TRIBUNNEWS.COM, JAKARTA - Mantan Menpora, Roy Suryo mengaku tidak menyesali perbuatannya dalam perkara dugaan penistaan agama terkait meme stupa Borobudur mirip Presiden Joko Widodo.
Bahkan dia mengatakan tak semestinya bertanggung jawab.
"Karena kesalahan orang, kenapa harus menyesal?" ujarnya di dalam persidangan di Pengadilan Negeri Jakarta Barat pada Jumat (9/12/2022).
Di hadapan Majelis Hakim dan jaksa penuntut umum (JPU), dirinya menjelaskan adanya salah persepsi dalam memahami kalimat yang diunggahnya di Twitter.
Menurutnya, kata lucu dan ambyar yang kerap dipermasalahkan, tak memiliki arti menjelek-jelekkan.
"Jadi yang saya tertawakan itu kreativitas mereka (warganet). Lucu, aneh, ambyar," ujarnya.
Sayangnya, banyak orang yang mengartikan kata-kata tersebut sebagai bentuk hinaan.
Oleh sebab itu, dia justru merasa menjadi korban atas kesalahpahaman itu.
"Saya sekarang jadi korban dari kesalahaan persepsi ini," kata Roy.
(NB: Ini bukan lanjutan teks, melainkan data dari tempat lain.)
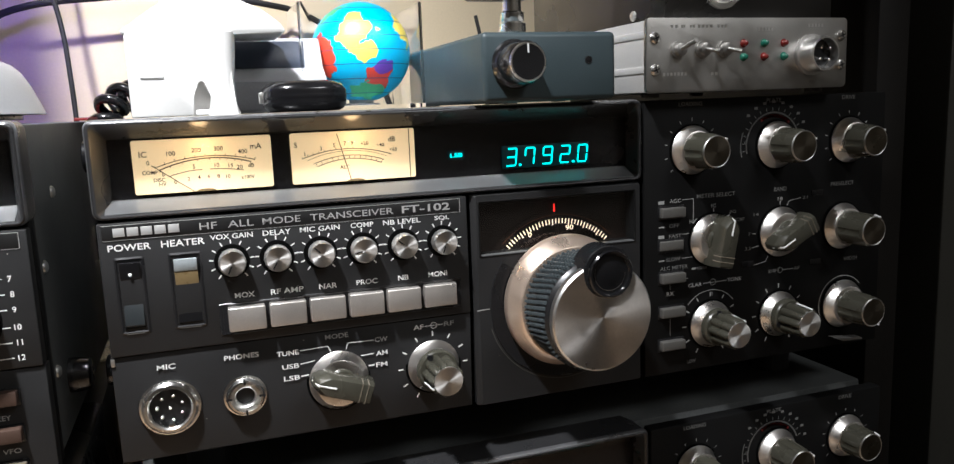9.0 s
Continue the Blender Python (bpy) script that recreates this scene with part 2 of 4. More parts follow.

"Saya justru merasa terzholimi akibat ketidaktahuan orang-orang."
Sebagai informasi, kasus ini berawal dari quote tweet yang dilakukan oleh Roy Suryo melalui akun Twitternya @KRMTRoySuryo2 pada Jumat (10/6/2022) sekira pukul 18.28 WIB.
Saat itu, Roy Suryo melakukan quote tweet gambar stupa yang merupakan simbol suci agama Buddha yang telah diedit menjadi gambar yang bukan sebenarnya, yaitu figur stupa yang berwajah selain Buddha.
Kemudian terdapat juga penambahan kalimat terhadap gambar stupa tersebut dengan kalimat 'Mumpung akhir pekan yang ringan-ringan saja tweet-nya. Sejalan dengan proses rencana kenaikan harga tiket naik Candi Borobudur dari Rp50.000 ke Rp750.000 sudah seharusnya ditunda itu. Banyak kreativitas netizen mengubah salah satu stupa yang ikonik di Borobudur. Itu lucu hehehe ambyar'.
Baca juga: Roy Suryo Sempat Minta Maaf atas Cuitan Meme Stupa Borobudur, Kevin Wu: Lakukan di Tempat Terhormat
Atas perbuatannya, Roy Suryo didakwa atas tiga pasal.
Pertama, Pasal 28 Ayat 2 juncto Pasal 45 A Undang-Undang Nomor 19 Tahun 2016 tentang perubahan atas Undang-undang Nomor 11 Tahun 2008 tentang Informasi dan Transaksi Elektronik. Kedua, Pasal 156a Kitab Undang-undang Hukum Pidana.
Ketiga, Pasal 15 Undang-undang Nomor 1 tahun 1946 tentang Peraturan Hukum Pidana.
Dakwaan tersebut didasarkan pada pemeriksaan saksi-saksi dan barang bukti.
Barang bukti yang diperoleh tim JPU yaitu satu lembar print out tangkapan layar ungahan pemilik dan atau yang menguasai akun twitter atas nama @KMRTRoySuryo2 dengan alamat tautan https://t.co/abKvoYV0EG.
Kemudian terdapat juga delapan lembar salinan Keputusan Presiden Nomor 1 tahun 1992.